Cross-domain deterrence (CDD) is a concept that emerged in strategic studies during the 2010s to describe how states deter threats that span multiple operational domains — land, sea, air, space, cyber, and the electromagnetic spectrum — and how they may respond to aggression in one domain using capabilities from another. The term gained traction through research programs at institutions such as the University of California Institute on Global Conflict and Cooperation, where scholars including Erik Gartzke and Jon Lindsay edited a foundational volume, Cross-Domain Deterrence: Strategy in an Era of Complexity (Oxford University Press, 2019).

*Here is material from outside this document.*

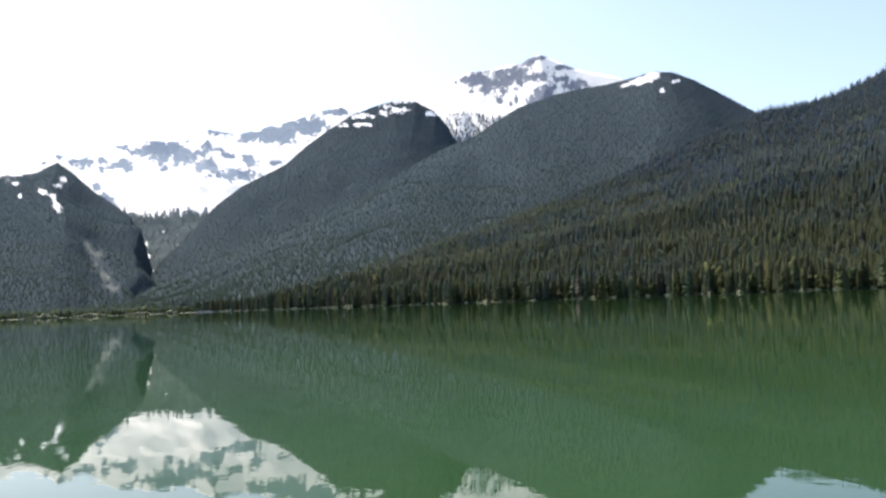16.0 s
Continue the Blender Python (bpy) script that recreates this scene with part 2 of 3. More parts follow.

Traditional deterrence theory, shaped by Thomas Schelling and Bernard Brodie during the nuclear era, focused on symmetric retaliation — primarily nuclear forces deterring nuclear attack. CDD reflects the reality that modern adversaries operate across asymmetric domains, often below the threshold of armed conflict (so-called "gray zone" activity). A cyber intrusion, a satellite jamming incident, or an act of economic coercion may not warrant a kinetic response but might be deterred by threats of sanctions, indictments, diplomatic expulsions, or counter-cyber operations.
Key analytical challenges in CDD include:
- Attribution: Acts in cyberspace or via proxies are harder to trace, weakening credibility of retaliation.
- Signaling: Communicating red lines across dissimilar domains is difficult when capabilities are classified or novel.
- Proportionality: Translating costs between domains (e.g., equating a cyber theft to a tariff) is inherently subjective.
- Escalation risk: Responding in a different domain may be perceived as escalatory rather than equivalent.
U.S. defense documents, including the 2018 Nuclear Posture Review and successive National Defense Strategy texts, have explicitly contemplated responding to significant non-nuclear strategic attacks — including on critical infrastructure — with a range of cross-domain options. NATO has similarly affirmed, since its 2014 Wales Summit, that a cyberattack could trigger an Article 5 collective defense response. CDD remains contested: critics argue the framework risks lowering thresholds for escalation, while proponents see it as essential to deterring hybrid threats.
Example
In 2016, the Obama administration responded to Russian interference in the U.S. presidential election by expelling 35 diplomats and imposing sanctions — a cross-domain response to alleged cyber and information operations.
Frequently asked questions
Classical deterrence, developed during the Cold War, focused on symmetric nuclear retaliation. Cross-domain deterrence covers asymmetric responses spanning cyber, space, economic, and conventional military tools, often against sub-threshold aggression.